- Leader: Joseph Karumba
- Founded: 1980s
- Preceded by: Umbumwé
- Headquarters: Mpanda (1990s)
- Paramilitary wing: People's Armed Forces (defunct)
- Ideology: Hutu Power (historically) Hutu interests
- Colours: Green

= National Liberation Front (Burundi) =

Political party in Burundi

The National Liberation Front (Front de libération nationale, or FROLINA) is an ethnically Hutu political party in Burundi that was formerly active as militant rebel group before and during the Burundian Civil War.

== History ==
Originally known as Umbumwé ("Solidarity"), FROLINA was founded in the mid-1980s by Joseph Karumba, a former schoolteacher and ex-member of the National Forces of Liberation (Parti pour la libération du peuple Hutu, PALIPEHUTU). Composed of militant Hutu refugees from Burundi, the group launched its first insurgent attack on the Burundian military in Mabandal on 13 August 1990. Afterwards, Karumba was repeatedly arrested in his country of exile, Tanzania, and the local authorities attempted to suppress his small militant group. From 1992, however, the Tanzanian government decided to tolerate FROLINA's activities, and granted Karumba asylum.

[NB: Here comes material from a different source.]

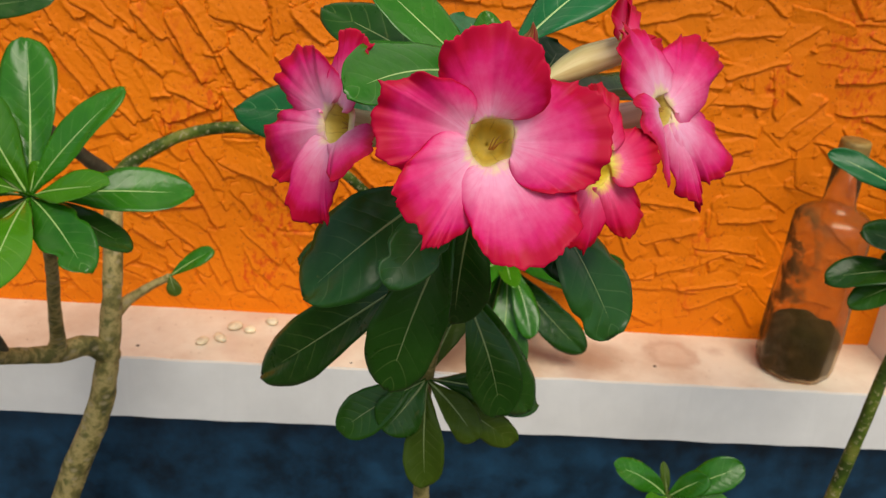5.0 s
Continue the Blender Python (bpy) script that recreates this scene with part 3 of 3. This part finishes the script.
relief_wall()
box("wall_core", (-0.92, YW + 0.003, 0.40), (XC + 0.05, 0.95, 1.52), WALL, label="plain orange wall behind the plaster")
ledge = box("ledge", (-0.90, YF, ZO), (XC, YW + 0.004, ZL), LEDGE, 0.0012, "cream-topped ledge with a white painted front", "ledge", 0.0011)
ledge.data.materials.append(WHITE)
for poly in ledge.data.polygons:
    poly.material_index = 0 if poly.normal.z > 0.3 else 1
box("pillar_right", (XC, YF, ZO), (1.6, 0.95, 1.9), WHITE, 0.003, "white painted pillar beside the niche")
box("pillar_left", (-1.6, YF, ZO), (-0.90, 0.95, 1.9), WHITE, 0.003, "white painted pillar beside the niche")
# Unseen lintel, added low to shade the top of the wall.
box("lintel", (-0.90, YF, 1.16), (XC, 0.95, 1.9), WHITE, 0.003, "unseen white block added above the niche to shade the wall")
box("wall_base", (-1.6, YF + 0.02, 0.0), (1.6, 0.95, ZO), BLUE, 0.002, "dark blue painted wall below the ledge", waves=0.001)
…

From their bases in Tanzania, the FROLINA's militant wing, the People's Armed Forces (Forces armées du peuple, FAP) waged a low-level guerrilla war against the Burundian government. Their operations were concentrated on the country's south, especially the area around Nyanza Lac. Overall, Karumba's group remained a "minor" force compared to other Hutu rebel movements such as the National Council for the Defense of Democracy – Forces for the Defense of Democracy (Conseil National Pour la Défense de la Démocratie – Forces pour la Défense de la Démocratie, or CNDD–FDD) and PALIPEHUTU-FNL during the Burundian Civil War. Like most other Hutu insurgent groups, FROLINA was "militantly racist" and desired the extermination or at least marginalization of all Burundian Tutsi. FROLINA mostly ceased its attacks in 1998. After talks took place between Burundian President Pierre Buyoya and Karumba, the party signed the Arusha Accords in August 2000. It thereby agreed to a ceasefire and an eventual integration into the Burundian military as part of a power-sharing deal.

Though part of FROLINA refused to agree to the Arusha Accords, and continued its insurgency, the rest of the party adhered to the ceasefire. Four FROLINA members became part of the Transitional National Assembly of late 2001, and the party demobilized its paramilitary forces in 2005. Its importance declined afterward, however, with FROLINA gaining less than 1% of the vote in the 2010 Burundian communal elections.